Just for the heck of it, allow yourself to consider the possibility that the opposite opinion is actually correct. Write your next essay defending the 180 of your thought processes. If you're a Coke person, go Pepsi. Cat lover? Defend dogs. Catholic? Figure out what the Muslims are talking about. Or the Protestants. You get my point. By exploring a different set of beliefs, you open up your brain to endless creativity, and maybe (if we're being real here) garner some fodder for your next debate, too.

9. Make It Real

Boring writing is well…boring because it doesn't use the senses. If your writing assignment is to report on the local parade and you fail to mention the shrieking kids, dripping chocolate ice cream cones, and rat-tat-tatting from the marching band's snare drum, then you've failed. You need to make whatever you're writing about come alive to your reader. If they weren't there, put them on that street with the parade. You'll be a better writer for it!

10. Give People Goosebumps

Good writing will make people feel something. Tie something concrete – relatable –to the existential. Instead of talking about justice as a vague idea, tie the word, "judgment," to the sound the gavel makes as it hits the judge's desk. Tie the word, "sadness," to a young mother lying on her husband's freshly dug grave. Tie the word, "joy" to a dog careening around the yard when it sees its owner after two long years at war. See what I mean? Make your readers cry. Laugh out loud at the coffee shop. Ticked off. Make them feel and they'll wanna come back for more.

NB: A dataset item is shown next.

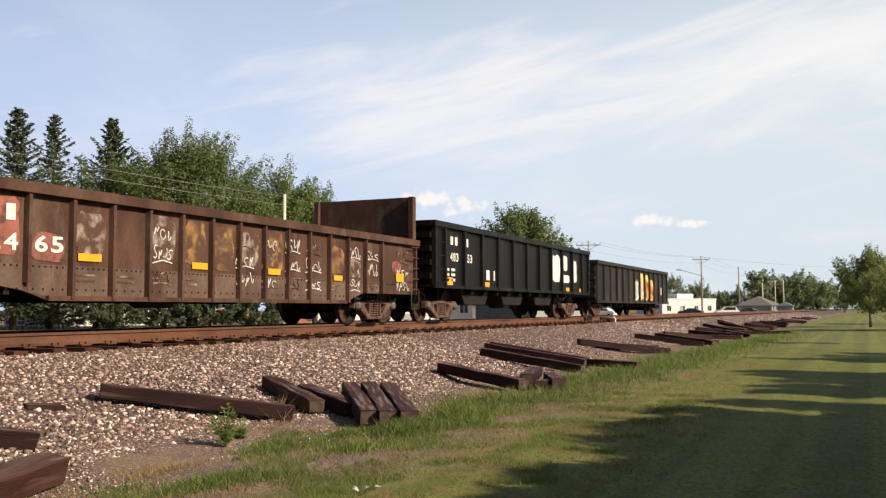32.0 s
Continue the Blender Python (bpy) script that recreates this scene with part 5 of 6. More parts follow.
        if s < 0:
            bm = bmesh.new()
            if uneven:
                for p, q in (((8.155, 0.95), (8.26, 0.815)), ((8.26, 0.815), (8.365, 0.95)), ((8.365, 0.95), (8.26, 1.085)), ((8.26, 1.085), (8.155, 0.95))):
                    beam(bm, p, q, 0.02, y - 0.008, y)
                placard = part("diamond_placard", bm, M_WHITE, car)
                me = lettering("HOT", 8.19, 8.33, 0.92, 0.06, y - 0.009)
                me.materials.append(M_WHITE)
                word = new("placard_word", me)
                word.parent = placard
                patch("placard", 8.5, 8.66, 0.94, 1.03, M_WHITE)
            else:
                bm.free()
                for x0, x1, z0, z1 in ((8.46, 8.68, 0.80, 0.815), (8.46, 8.68, 1.015, 1.03), (8.46, 8.475, 0.815, 1.015), (8.665, 8.68, 0.815, 1.015), (8.56, 8.58, 0.86, 0.99)):
                    patch("placard_line", x0, x1, z0, z1, M_WHITE)
                bm = bmesh.new()
                for a, b in (((8.16, 0.94), (8.26, 0.82)), ((8.26, 0.82), (8.36, 0.94)), ((8.36, 0.94), (8.26, 1.06)), ((8.26, 1.06), (8.16, 0.94))):
                    beam(bm, a, b, 0.014, y - 0.006, y)
                part("diamond_line", bm, M_WHITE, car)
    truck(car, 1.93)
    truck(car, 12.38)
    coupler(car, -0.02, 1)
    coupler(car, 14.27, -1)
    return car


def number_flatcar(car, text, uneven, red):
    mat = M_LETTER_RED if red else M_LETTER
    y = -SIDE - 0.007
    for k in range(4):
        bm = bmesh.new()
        x = 2.56 + 0.205 * k
        box(bm, x, x + 0.15, y, y + 0.005, 0.845, 1.065)
        part("mark_bar", bm, mat, car)
    if uneven:
        a, b = text[:4], text[4:].strip()
        spans = ((a, 3.60, 4.26), (b, 4.53, 4.86))
    else:
        spans = ((text, 3.71, 4.90),)
    for tx, x0, x1 in spans:
        me = lettering(tx, x0, x1, 0.845, 0.22, y)
        me.materials.append(M_LETTER)
        ob = new("stencilled_number", me)
        ob.parent = car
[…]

11. Write Creatively When You're Sleepy

Sometimes, the inspiration bug bites when you're all strung-out from being up too late. Your mind opens up a bit when you're tired, so you're more likely to shut down the "robot-I-am-in-control" portion of your brain and listen to the whisper of the muses. Give it a whirl the next time you're struggling to get out of the gate on your take-home essay.

12. Edit When You're Fully Rested

Sometimes those late-night muses steer your writing vessel directly into a rocky shoreline, so don't make the mistake of calling your work done at 3:00 AM. Heck, no. Make time the next day, after a long, satisfying rest, to edit all of those ramblings and misspelled words.

13. Enter Writing Contests

Not everyone is brave enough to enter a writing contest, and that's just silly. If you want to become a better writer, find some free writing contests for teenagers online and submit everything you wouldn't be embarrassed to see plastered all over the Internet. Often, contests come with editing or feedback, which can really help you improve. Give it a shot. You have nothing to lose except your integrity if you've spent most of the last 10 minutes painting your toenails instead of reading this list.

14. Dive Into Nonfiction

Not all good writers write poetry, plays, scripts and novels. Nope! Many of the most successful writers out there stick to nonfiction. They write memoirs, magazine articles, newspaper articles, blogs, personal essays, biographies, and advertisements. Give nonfiction a shot. Try describing the last five minutes of your day with startling clarity. Take the latest news report and write a two-paragraph description of the events as if you were there. Find the coolest person you know and write your next essay about his or her childhood. Write a two-word ad for the best pair of shoes in your closet. Try it– most of the good writers do!